かつて銀塩マニュアル一眼レフにも小型化ブームがあった。
火付け役はオリンパスOM-1である。
OM-1は故・米谷氏が一眼レフの3悪にメスを入れた傑作である。
一眼レフの3悪・・・・・「大きい、重い、ショックが大きい」
その後、小型化を得意とするペンタックスがマニュアル露出機としてOM-1より縦・横サイズとも若干縮めたMXを発売。若干なりともOM-1より小型化したのはペンタックスの意地だった。両機ともボディは小型であってもダイアルや巻き戻しクランクはむしろ大型化し、小型であっても操作性を犠牲にしないというコンセプトではあったが、実際ホールドしてみるとさすがに小さすぎて頼りないところがあったのも事実である。
そんな時代に、満を持してニコンからも小型機 FM が発売される。
それまではニコマートFTシリーズで廉価な巨漢機を誇っていたのに一気に小型化された。ここで注目すべきはFMは世界最小を追わなかったことである。あくまでも理想的な大きさを追求し、ホールド性、操作性、機動性のバランスを取ったところが素晴らしかった。
カメラの見た目以外にこのカメラが先見性という点で優れていたのは小型・縦走り金属幕シャッターを採用していたことである。

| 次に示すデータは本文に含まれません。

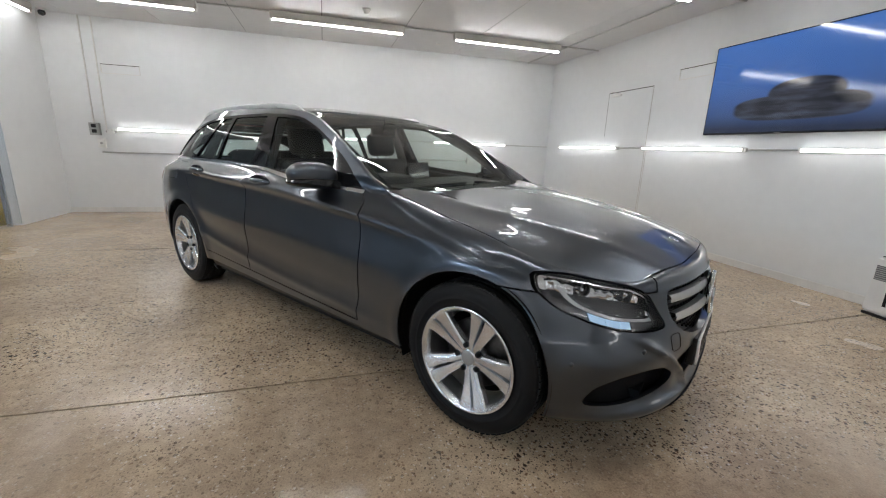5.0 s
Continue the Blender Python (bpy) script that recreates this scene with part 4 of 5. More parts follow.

初代FMはCOPAL製の最高速1/1000(X同調速1/125)のシャッターであったが、その後FM2で1/4000を実現する。あの銘機ニコンF2、F3でも布幕横走りシャッターであったので、そういう意味ではニコン社の中でもFMシリーズは高性能なカメラであったのだ。その後、FMシリーズはFE、FA等で自動化路線に走ったり、FM3Aではメカと電子のハイブリッド型シャッターへと進化してゆく。
私が高校生の時、熟考に熟考を重ねた結果、人生で初めて買ったカメラが ニコンFM だった。
理想的なバランスを持ち、精密機器としての持つ喜びも感じられ「金属感」も申し分ない。 銘機だと思う。